_Given entries_:
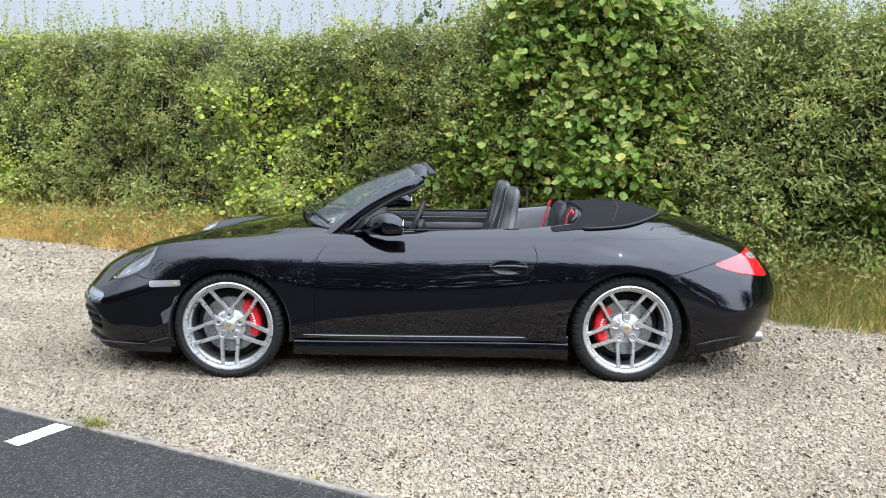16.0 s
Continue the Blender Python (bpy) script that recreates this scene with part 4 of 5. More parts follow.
    part("base", sided(block(1.0, 1.40, yc - .20, yc + .20, .30, .37, .01), s), PLASTIC, seat)
    # small rear seat back
    rs = [oval((2.075 + .035 * f - .012 * math.sin(f * 3), .295, .60 + .385 * f), (0, 1, 0), (1, 0, .1), .215 * (1 - .5 * max(0, f - .75) ** 1.4 * 3), .050 * (1 - .6 * max(0, f - .85) / .15), 3.2, 26) for f in [k / 14 for k in range(15)]]
    rear = new("rear_seat")
    rear.parent = car
    part("backrest", sided(loft(rs), s), LEATHER, rear, "small black leather rear seat back")
    for dy in (-.075, .075):
        seam = [Vector((2.024 + .035 * f, .295 + dy, .62 + .35 * f)) for f in (0, .25, .5, .75, .95)]
        part("seam", sided(sweep(seam, .002, .002, (0, 1, 0)), s), SHELL, rear)
    part("cushion", sided(loft([oval((1.80 + .25 * f, .295, .52 - .03 * f), (0, 1, 0), (0, 0, 1), .19, .05, 3.2, 22) for f in (0, .25, .5, .75, 1)]), s), LEATHER, rear)
part("rear_divider", sweep(bow([(2.05, 0, .60), (2.08, 0, .80), (2.13, 0, .955)], 8), .075, .03, (1, 0, 0), 3), LEATHER, car)
part("rear_shelf", loft([[Vector((x, y, z)) for x, z in ((2.10, .93), (2.13, .975 - .06 * (y / .56) ** 2), (2.20, .985 - .06 * (y / .56) ** 2), (2.20, .85), (2.10, .85))] for y in (-.56, -.42, -.28, -.14, 0, .14, .28, .42, .56)]), FABRIC, car, "black cloth shelf behind the rear seats")

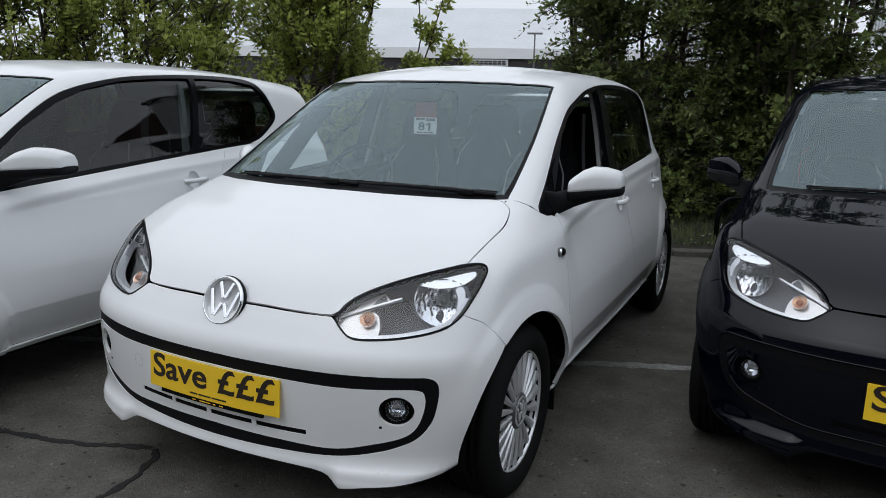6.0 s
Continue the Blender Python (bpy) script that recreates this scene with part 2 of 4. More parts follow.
def leaf_material(name, a, b):
    m = bpy.data.materials.new(name)
    m.use_nodes = True
    n, l = m.node_tree.nodes, m.node_tree.links
    p = n["Principled BSDF"]
    geo, ramp = n.new("ShaderNodeNewGeometry"), n.new("ShaderNodeValToRGB")
    ramp.color_ramp.elements[0].color, ramp.color_ramp.elements[1].color = (*a, 1), (*b, 1)
    co, spray, blend = n.new("ShaderNodeTexCoord"), n.new("ShaderNodeTexNoise"), n.new("ShaderNodeMath")
    spray.inputs["Scale"].default_value, spray.inputs["Detail"].default_value = 3.2, 3
    blend.operation = "MULTIPLY_ADD"
    blend.inputs[1].default_value = .45
    wide = n.new("ShaderNodeMapRange")
    wide.inputs["From Min"].default_value, wide.inputs["From Max"].default_value = .35, .65
    wide.inputs["To Min"].default_value, wide.inputs["To Max"].default_value = 0, .55
    l.new(co.outputs["Object"], spray.inputs["Vector"]), l.new(spray.outputs["Fac"], wide.inputs["Value"])
    l.new(geo.outputs["Random Per Island"], blend.inputs[0]), l.new(wide.outputs[0], blend.inputs[2])
    l.new(blend.outputs[0], ramp.inputs[0]), l.new(ramp.outputs[0], p.inputs["Base Color"])
    p.inputs["Roughness"].default_value = 0.5
    trans, mix = n.new("ShaderNodeBsdfTranslucent"), n.new("ShaderNodeMixShader")
    mix.inputs[0].default_value = 0.45
    l.new(ramp.outputs[0], trans.inputs["Color"]), l.new(p.outputs[0], mix.inputs[1]), l.new(trans.outputs[0], mix.inputs[2])
    l.new(mix.outputs[0], n["Material Output"].inputs["Surface"])
    return m


LEAF_LIGHT = leaf_material("fresh_leaves", (0.150, 0.205, 0.046), (0.530, 0.585, 0.145))
LEAF_DARK = leaf_material("dark_leaves", (0.031, 0.053, 0.017), (0.245, 0.310, 0.086))


# ---------------------------------------------------------------- mesh helpers
def mesh_part(name, verts, faces, mat, parent=None, label="", smooth=True, normals=None):
    me = bpy.data.meshes.new(name)
    me.from_pydata([tuple(map(float, v)) for v in verts], [], [tuple(map(int, f)) for f in faces])
    me.materials.append(mat)
    if smooth:
        me.polygons.foreach_set("use_smooth", [True] * len(me.polygons))
    if normals is not None:
        me.normals_split_custom_set_from_vertices([tuple(map(float, v)) for v in normals])
    me.update()
    ob = new(name, me)
    if parent is not None:
        ob.parent = parent
    if label:
        ob["label"] = label
    return ob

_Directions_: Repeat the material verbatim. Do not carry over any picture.

_Output below_:
16.0 s
Continue the Blender Python (bpy) script that recreates this scene with part 4 of 5. More parts follow.
    part("base", sided(block(1.0, 1.40, yc - .20, yc + .20, .30, .37, .01), s), PLASTIC, seat)
    # small rear seat back
    rs = [oval((2.075 + .035 * f - .012 * math.sin(f * 3), .295, .60 + .385 * f), (0, 1, 0), (1, 0, .1), .215 * (1 - .5 * max(0, f - .75) ** 1.4 * 3), .050 * (1 - .6 * max(0, f - .85) / .15), 3.2, 26) for f in [k / 14 for k in range(15)]]
    rear = new("rear_seat")
    rear.parent = car
    part("backrest", sided(loft(rs), s), LEATHER, rear, "small black leather rear seat back")
    for dy in (-.075, .075):
        seam = [Vector((2.024 + .035 * f, .295 + dy, .62 + .35 * f)) for f in (0, .25, .5, .75, .95)]
        part("seam", sided(sweep(seam, .002, .002, (0, 1, 0)), s), SHELL, rear)
    part("cushion", sided(loft([oval((1.80 + .25 * f, .295, .52 - .03 * f), (0, 1, 0), (0, 0, 1), .19, .05, 3.2, 22) for f in (0, .25, .5, .75, 1)]), s), LEATHER, rear)
part("rear_divider", sweep(bow([(2.05, 0, .60), (2.08, 0, .80), (2.13, 0, .955)], 8), .075, .03, (1, 0, 0), 3), LEATHER, car)
part("rear_shelf", loft([[Vector((x, y, z)) for x, z in ((2.10, .93), (2.13, .975 - .06 * (y / .56) ** 2), (2.20, .985 - .06 * (y / .56) ** 2), (2.20, .85), (2.10, .85))] for y in (-.56, -.42, -.28, -.14, 0, .14, .28, .42, .56)]), FABRIC, car, "black cloth shelf behind the rear seats")

6.0 s
Continue the Blender Python (bpy) script that recreates this scene with part 2 of 4. More parts follow.
def leaf_material(name, a, b):
    m = bpy.data.materials.new(name)
    m.use_nodes = True
    n, l = m.node_tree.nodes, m.node_tree.links
    p = n["Principled BSDF"]
    geo, ramp = n.new("ShaderNodeNewGeometry"), n.new("ShaderNodeValToRGB")
    ramp.color_ramp.elements[0].color, ramp.color_ramp.elements[1].color = (*a, 1), (*b, 1)
    co, spray, blend = n.new("ShaderNodeTexCoord"), n.new("ShaderNodeTexNoise"), n.new("ShaderNodeMath")
    spray.inputs["Scale"].default_value, spray.inputs["Detail"].default_value = 3.2, 3
    blend.operation = "MULTIPLY_ADD"
    blend.inputs[1].default_value = .45
    wide = n.new("ShaderNodeMapRange")
    wide.inputs["From Min"].default_value, wide.inputs["From Max"].default_value = .35, .65
    wide.inputs["To Min"].default_value, wide.inputs["To Max"].default_value = 0, .55
    l.new(co.outputs["Object"], spray.inputs["Vector"]), l.new(spray.outputs["Fac"], wide.inputs["Value"])
    l.new(geo.outputs["Random Per Island"], blend.inputs[0]), l.new(wide.outputs[0], blend.inputs[2])
    l.new(blend.outputs[0], ramp.inputs[0]), l.new(ramp.outputs[0], p.inputs["Base Color"])
    p.inputs["Roughness"].default_value = 0.5
    trans, mix = n.new("ShaderNodeBsdfTranslucent"), n.new("ShaderNodeMixShader")
    mix.inputs[0].default_value = 0.45
    l.new(ramp.outputs[0], trans.inputs["Color"]), l.new(p.outputs[0], mix.inputs[1]), l.new(trans.outputs[0], mix.inputs[2])
    l.new(mix.outputs[0], n["Material Output"].inputs["Surface"])
    return m


LEAF_LIGHT = leaf_material("fresh_leaves", (0.150, 0.205, 0.046), (0.530, 0.585, 0.145))
LEAF_DARK = leaf_material("dark_leaves", (0.031, 0.053, 0.017), (0.245, 0.310, 0.086))


# ---------------------------------------------------------------- mesh helpers
def mesh_part(name, verts, faces, mat, parent=None, label="", smooth=True, normals=None):
    me = bpy.data.meshes.new(name)
    me.from_pydata([tuple(map(float, v)) for v in verts], [], [tuple(map(int, f)) for f in faces])
    me.materials.append(mat)
    if smooth:
        me.polygons.foreach_set("use_smooth", [True] * len(me.polygons))
    if normals is not None:
        me.normals_split_custom_set_from_vertices([tuple(map(float, v)) for v in normals])
    me.update()
    ob = new(name, me)
    if parent is not None:
        ob.parent = parent
    if label:
        ob["label"] = label
    return ob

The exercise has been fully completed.